Лицо моей девочки не выражало ни боли, ни мук. В усталых складках около рта теплились последние признаки жизни. Губы, приоткрытые, словно для улыбки, обнажали ряд жемчужных зубов. Бедняжка! Это красивое личико делало меня счастливой все время, начиная с той минуты, когда я впервые увидела его в мрачной школе Зейнилер.
Птицы по-прежнему щебетали за окном. Граммофон продолжал наигрывать. Солнечные лучи пробивались сквозь листву деревьев и окрашивали бескровное детское лицо в светло-розовый цвет, похожий на золотистую пыльцу, какая остается на пальцах, державших за крылья бабочку. Солнце переливалось в рыжих локонах, упавших на лоб девочки.
Я не закричала, не забилась, не бросилась к ней. Сомкнув руки вокруг шеи старого доктора, прижавшись головой к его плечу, я, как зачарованная, с болью в сердце, любовалась этой необыкновенной красотой.

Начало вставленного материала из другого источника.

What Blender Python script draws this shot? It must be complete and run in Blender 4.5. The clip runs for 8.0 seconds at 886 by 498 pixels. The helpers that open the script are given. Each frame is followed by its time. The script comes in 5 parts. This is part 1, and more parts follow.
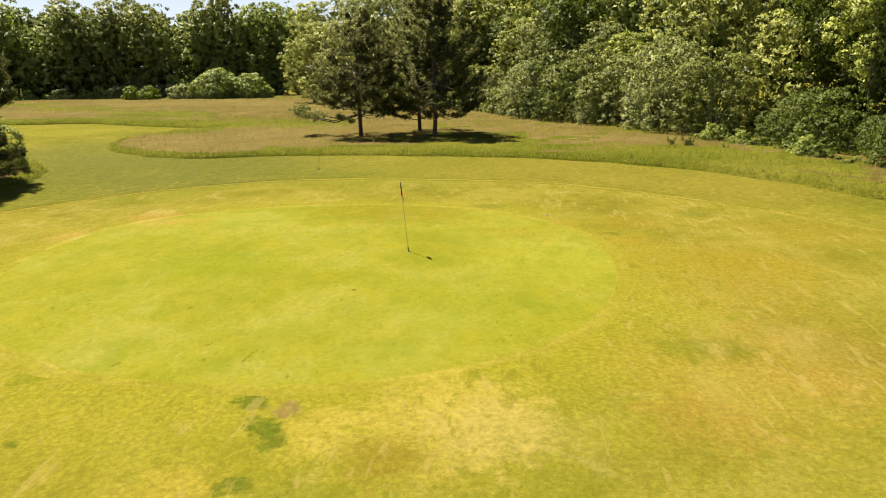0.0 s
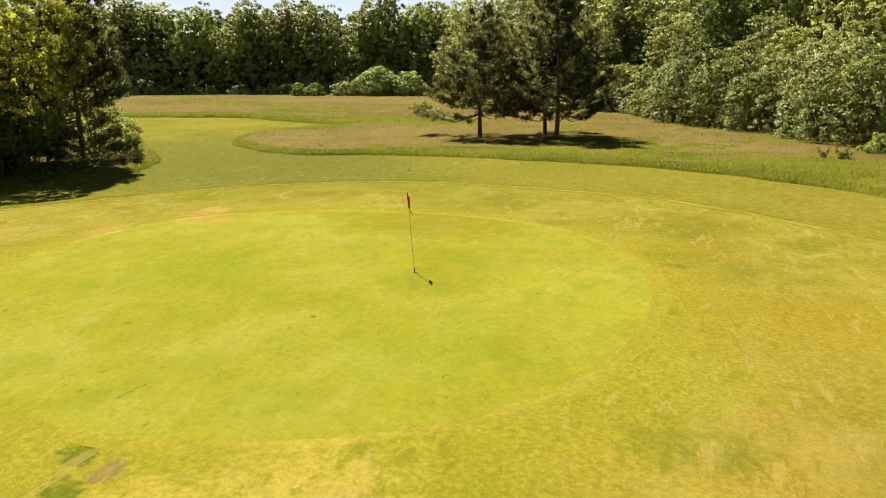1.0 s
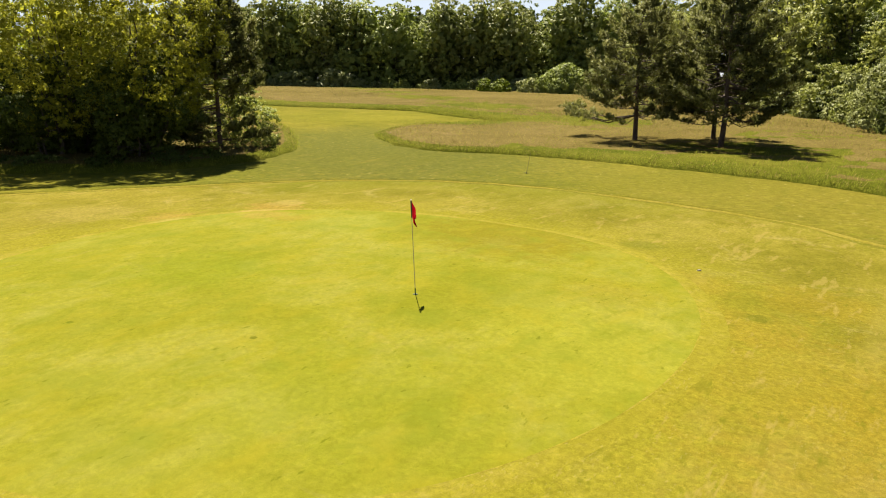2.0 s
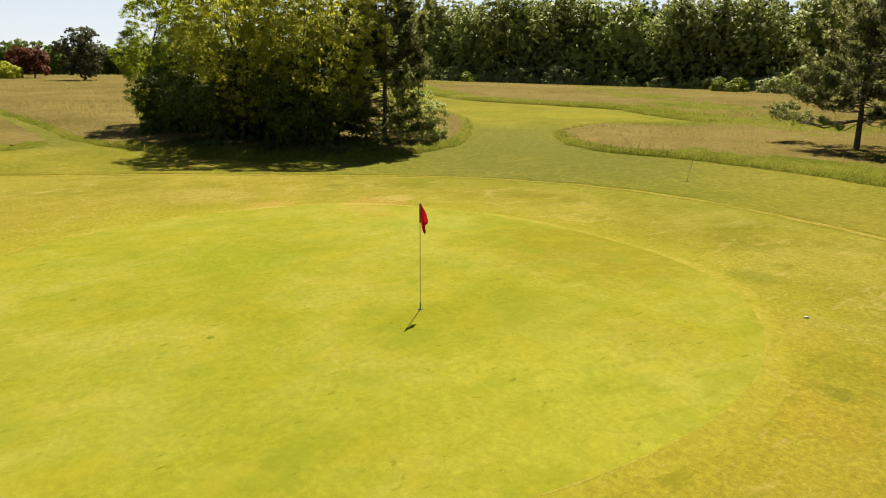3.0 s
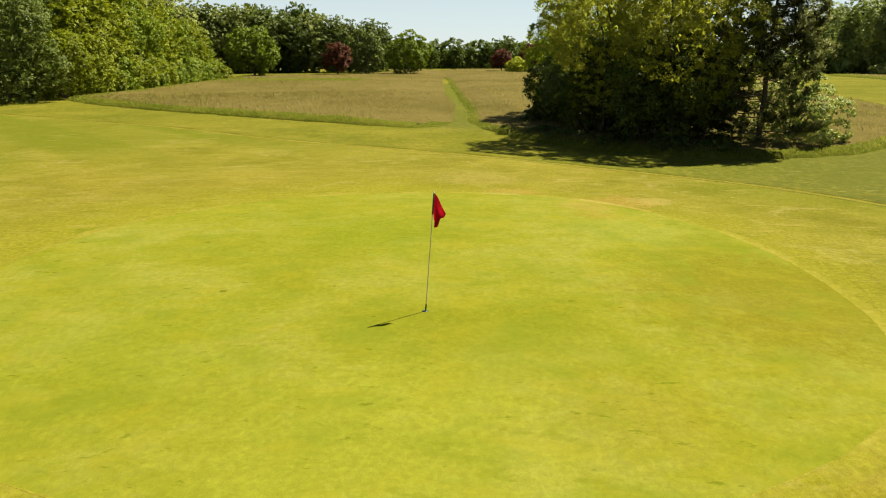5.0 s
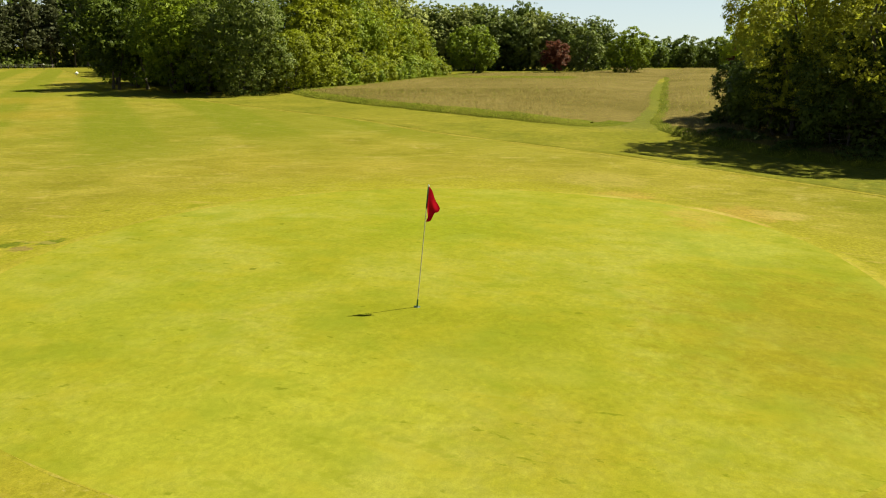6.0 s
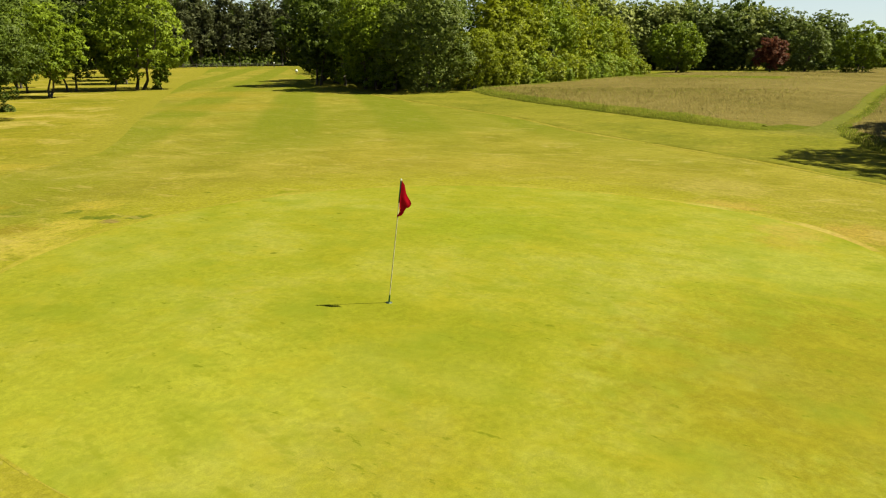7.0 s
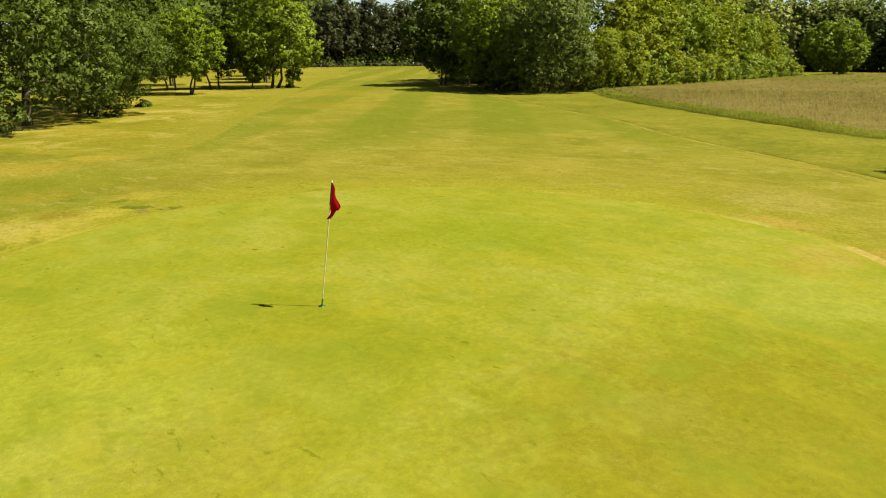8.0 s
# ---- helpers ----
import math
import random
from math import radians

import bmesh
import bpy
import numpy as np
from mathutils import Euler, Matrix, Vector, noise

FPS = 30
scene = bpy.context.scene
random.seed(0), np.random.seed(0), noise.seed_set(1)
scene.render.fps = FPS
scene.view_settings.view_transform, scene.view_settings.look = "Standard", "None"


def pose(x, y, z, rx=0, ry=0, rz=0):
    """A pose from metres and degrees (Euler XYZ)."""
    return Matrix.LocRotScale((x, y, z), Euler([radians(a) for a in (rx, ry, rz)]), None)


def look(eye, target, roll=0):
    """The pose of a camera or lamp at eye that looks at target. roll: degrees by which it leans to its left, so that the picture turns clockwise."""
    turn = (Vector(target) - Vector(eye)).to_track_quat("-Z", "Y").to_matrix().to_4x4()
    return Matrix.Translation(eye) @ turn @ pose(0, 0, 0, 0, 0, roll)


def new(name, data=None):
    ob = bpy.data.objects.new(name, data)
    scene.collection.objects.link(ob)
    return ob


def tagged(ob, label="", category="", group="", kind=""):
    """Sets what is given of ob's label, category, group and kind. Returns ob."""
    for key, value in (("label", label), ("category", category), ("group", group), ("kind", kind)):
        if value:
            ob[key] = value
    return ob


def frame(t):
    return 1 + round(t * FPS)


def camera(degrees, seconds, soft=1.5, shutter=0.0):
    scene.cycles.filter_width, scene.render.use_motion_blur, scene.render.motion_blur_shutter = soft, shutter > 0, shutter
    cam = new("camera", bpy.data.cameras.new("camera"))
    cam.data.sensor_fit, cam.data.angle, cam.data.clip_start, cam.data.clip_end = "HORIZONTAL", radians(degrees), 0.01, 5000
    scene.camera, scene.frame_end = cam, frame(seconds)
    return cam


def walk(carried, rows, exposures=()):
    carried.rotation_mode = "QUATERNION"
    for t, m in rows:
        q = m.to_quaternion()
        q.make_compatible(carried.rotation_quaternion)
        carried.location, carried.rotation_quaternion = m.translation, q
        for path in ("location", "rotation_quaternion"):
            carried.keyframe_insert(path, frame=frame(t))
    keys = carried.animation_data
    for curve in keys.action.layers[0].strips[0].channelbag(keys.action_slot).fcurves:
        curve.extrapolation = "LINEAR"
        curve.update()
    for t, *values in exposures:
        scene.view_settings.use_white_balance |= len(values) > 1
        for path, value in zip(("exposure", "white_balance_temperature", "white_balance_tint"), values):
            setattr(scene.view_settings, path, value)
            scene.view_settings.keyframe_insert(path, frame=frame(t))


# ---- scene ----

Смерть осторожно подкрадывалась к моей крошке и, стараясь не разбудить ее, нежно, как мать, поцеловала в лоб и губы.
Врачи подошли к кровати. Один откинул край шелкового одеяла и поднес шприц к обнаженной руке Мунисэ.
Хайруллах-бей повернулся боком, чтобы я не видела всю эту процедуру.

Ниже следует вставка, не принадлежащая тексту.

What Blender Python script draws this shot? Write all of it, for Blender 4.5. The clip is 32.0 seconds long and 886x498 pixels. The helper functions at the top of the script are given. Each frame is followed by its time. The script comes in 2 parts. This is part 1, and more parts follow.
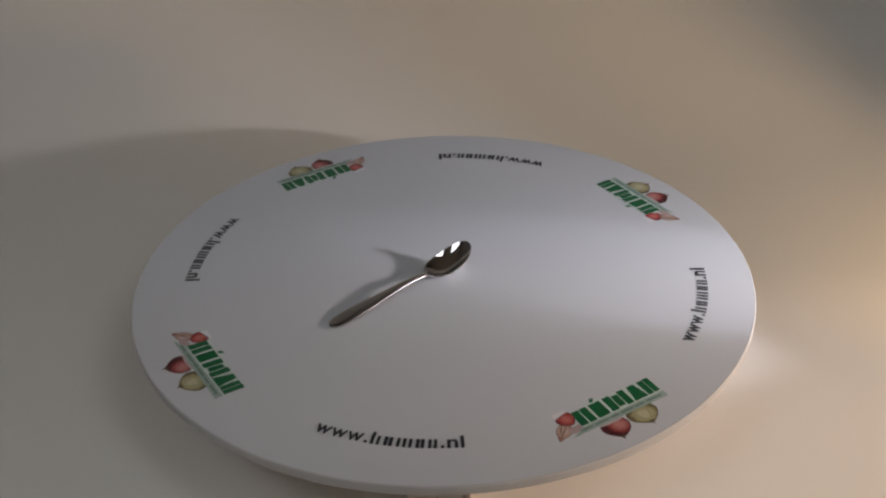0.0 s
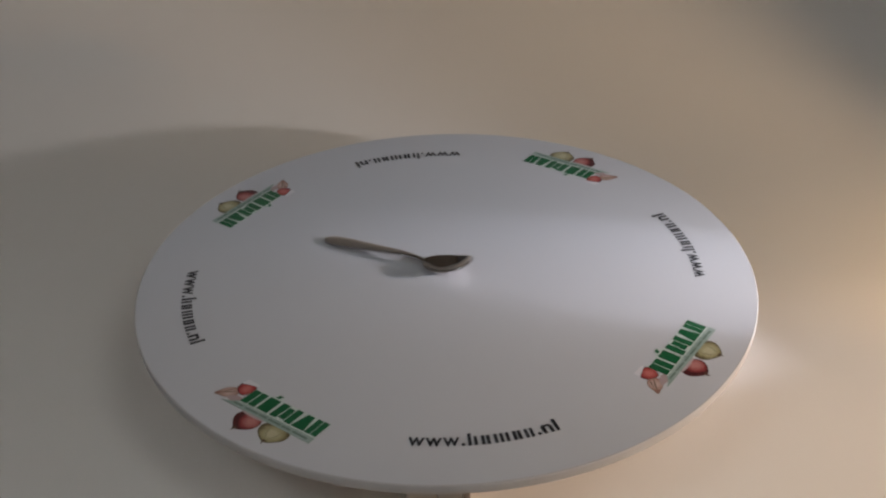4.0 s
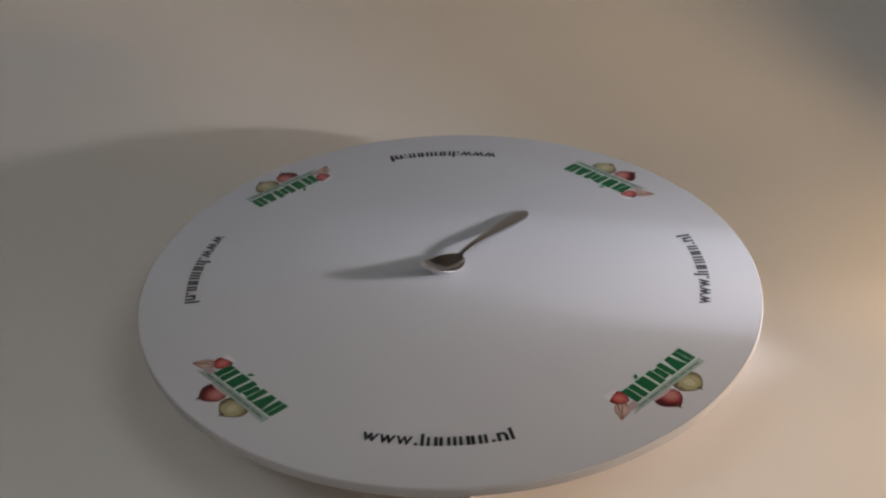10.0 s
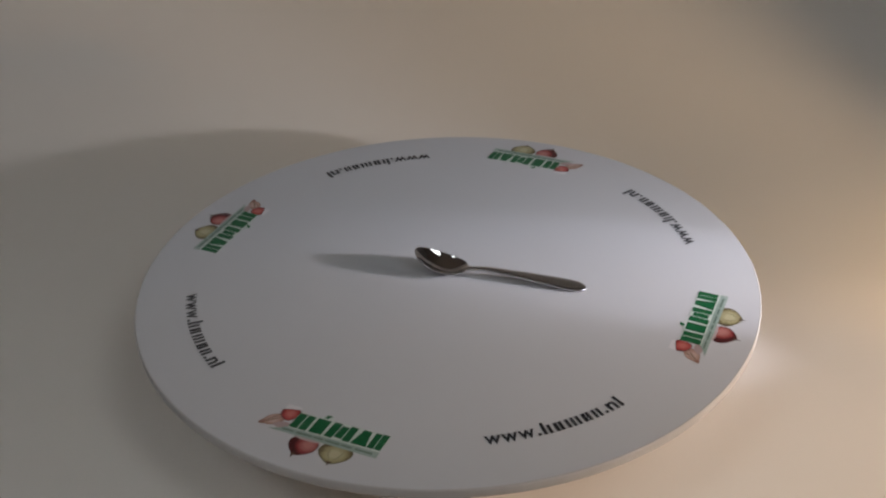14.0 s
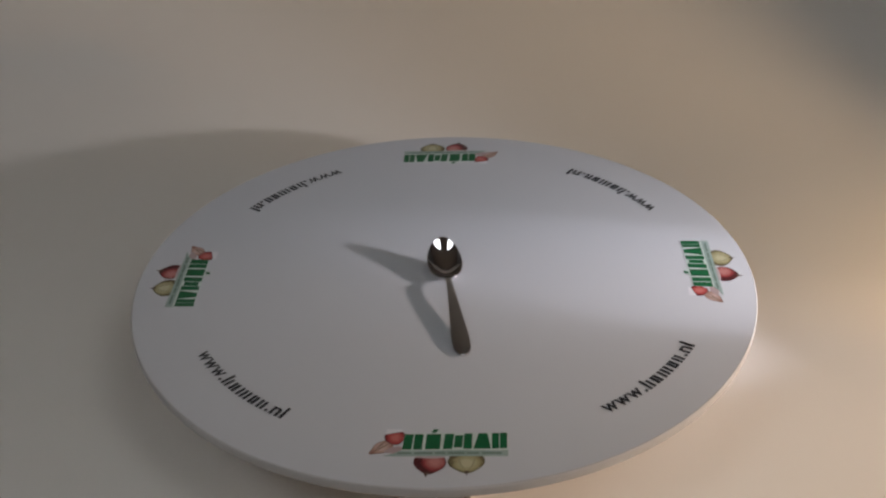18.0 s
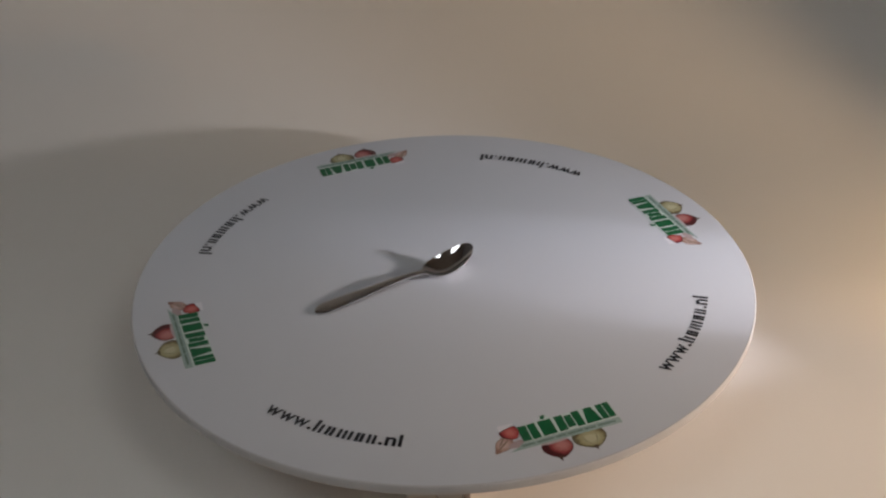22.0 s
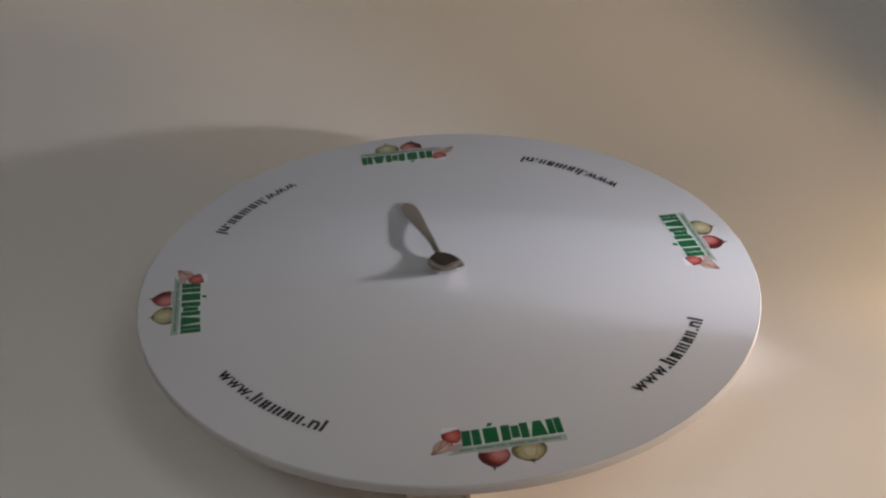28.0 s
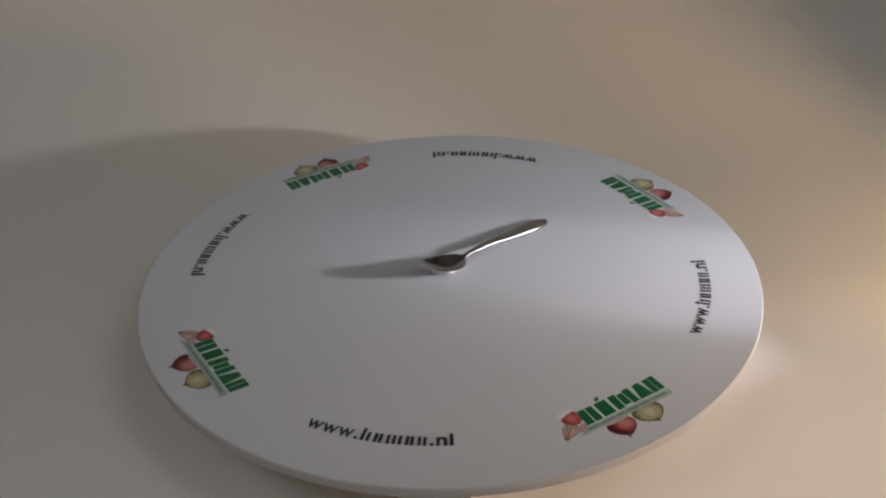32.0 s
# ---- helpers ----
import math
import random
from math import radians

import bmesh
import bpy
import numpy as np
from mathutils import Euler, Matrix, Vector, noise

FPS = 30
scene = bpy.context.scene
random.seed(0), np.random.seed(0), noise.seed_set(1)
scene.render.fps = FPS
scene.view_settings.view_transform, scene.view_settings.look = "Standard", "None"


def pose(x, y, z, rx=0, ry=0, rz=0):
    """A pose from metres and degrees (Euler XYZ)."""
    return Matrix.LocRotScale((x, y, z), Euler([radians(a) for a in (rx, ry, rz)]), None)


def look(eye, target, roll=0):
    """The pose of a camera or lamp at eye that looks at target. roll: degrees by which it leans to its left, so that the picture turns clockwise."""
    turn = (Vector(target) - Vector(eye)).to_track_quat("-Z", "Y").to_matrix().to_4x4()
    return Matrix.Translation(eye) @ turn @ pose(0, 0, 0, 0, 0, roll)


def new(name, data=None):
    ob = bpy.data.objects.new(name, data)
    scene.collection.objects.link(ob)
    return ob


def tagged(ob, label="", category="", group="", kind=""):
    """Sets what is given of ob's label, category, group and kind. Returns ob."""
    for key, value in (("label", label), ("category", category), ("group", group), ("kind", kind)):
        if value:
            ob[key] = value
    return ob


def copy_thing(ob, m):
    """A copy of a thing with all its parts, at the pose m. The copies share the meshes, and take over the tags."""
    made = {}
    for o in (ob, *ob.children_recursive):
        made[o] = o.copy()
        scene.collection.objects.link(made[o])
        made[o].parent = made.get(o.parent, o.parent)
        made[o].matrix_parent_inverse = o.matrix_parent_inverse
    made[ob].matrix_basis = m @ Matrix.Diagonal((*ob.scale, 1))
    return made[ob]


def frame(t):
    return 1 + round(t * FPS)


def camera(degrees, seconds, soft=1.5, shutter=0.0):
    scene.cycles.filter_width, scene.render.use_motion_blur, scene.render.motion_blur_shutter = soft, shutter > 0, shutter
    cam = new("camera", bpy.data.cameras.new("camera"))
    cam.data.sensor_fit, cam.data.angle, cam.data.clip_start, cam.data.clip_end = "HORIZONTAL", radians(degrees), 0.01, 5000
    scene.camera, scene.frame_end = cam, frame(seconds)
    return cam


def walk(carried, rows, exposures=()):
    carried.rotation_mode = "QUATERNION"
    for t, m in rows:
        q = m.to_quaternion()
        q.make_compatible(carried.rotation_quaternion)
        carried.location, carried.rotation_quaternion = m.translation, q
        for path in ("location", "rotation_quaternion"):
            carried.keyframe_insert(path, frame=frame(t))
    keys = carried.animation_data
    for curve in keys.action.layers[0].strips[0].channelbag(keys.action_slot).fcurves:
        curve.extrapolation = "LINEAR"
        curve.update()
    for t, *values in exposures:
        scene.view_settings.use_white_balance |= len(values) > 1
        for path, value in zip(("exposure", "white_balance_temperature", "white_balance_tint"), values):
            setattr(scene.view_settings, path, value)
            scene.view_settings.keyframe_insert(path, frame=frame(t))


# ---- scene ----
# ---- the camera: it stands still on the near side of the turntable ----
H_DISC = 0.072                 # height of the disc's top over the paper sheet
SECONDS = 32.0
cam = camera(43.06, SECONDS, soft=2.35)
EYE = Vector((0.0, -0.7705, H_DISC + 0.5050))
CAM_YAW, CAM_PITCH, CAM_ROLL = radians(-0.0975), radians(32.098), 1.959
AHEAD = Vector((math.sin(CAM_YAW) * math.cos(CAM_PITCH), math.cos(CAM_YAW) * math.cos(CAM_PITCH), -math.sin(CAM_PITCH)))
STAND = look(EYE, EYE + AHEAD, -CAM_ROLL)
walk(cam, [(0.0, STAND), (SECONDS, STAND)])

# ---- world, lamps ----
world = bpy.data.worlds.new("world")
scene.world = world
world.use_nodes = True
world.node_tree.nodes["Background"].inputs[0].default_value = (0.9, 0.95, 1.0, 1)
world.node_tree.nodes["Background"].inputs[1].default_value = 0.02


def spot_lamp(name, eye, target, half_angle, blend, radius, power, colour):
    data = bpy.data.lights.new(name, "SPOT")
    data.spot_size, data.spot_blend, data.shadow_soft_size = 2 * radians(half_angle), blend, radius
    data.energy, data.color = power, colour
    ob = new(name, data)
    ob.matrix_world = look(eye, target)
    return ob


# a small lamp beside the turntable, a warm one low over the sheet, and a narrow cool beam from farther off
SIDE = (0.600, -0.155, H_DISC + 0.153)
spot_lamp("side_lamp", SIDE, (-0.314, 0.190, H_DISC + 0.210), 39, 1.0, 0.013, 7.4, (0.98, 0.94, 1.0))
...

— Одеколону, немного одеколону… — сказал молодой доктор.
Хайруллах-бей кивнул головой на полку.
А птицы все щебетали и щебетали. Весело играл граммофон.
Вдруг в комнате резко запахло розовым маслом. Видимо, одеколон не нашли.
Розовое масло… Я сердилась и отнимала его у моей девочки. Неужели в благодарность за то счастье, которое она мне дарила, я, бессердечная, ревновала к ее любимому запаху.
— Доктор-бей, вылейте весь флакон на постель… — простонала я. — Моя крошка умрет спокойней, если будет дышать этим ароматом.
Старый доктор гладил мои волосы и говорил:
— Ступай, Феридэ, ступай, дитя мое… Давай уйдем.
Я хотела в последний раз поцеловать Мунисэ. Но не осмелилась. Девочка иногда целовала мои ладони. Я тоже взяла ее голую руку и покрыла поцелуями бедную сморщенную ладошку. Я благодарила девочку за все добро, которое она сделала своей «абаджиим».
Больше я не видела Мунисэ. Меня увели, уложили в постель и оставили одну.
Я дрожала, обливаясь холодным потом. Острый запах розового масла разливался по всему дому, волной захлестывал меня, мешал дышать. Казалось, на свете существуют только этот терпкий запах, этот неяркий свет угасающего дня и щебетанье птиц. Часы тянулись медленно, как годы. Наконец пришли сумерки… Перед глазами стояла Мунисэ, одетая в лохмотья, дрожащая от холода, как в ту темную вьюжную ночь, когда мы нашли ее у порога нашей школы в Зейнилер. Я слышала, как она скребется в дверь и стонет тоненьким голоском под завывание снежной бури.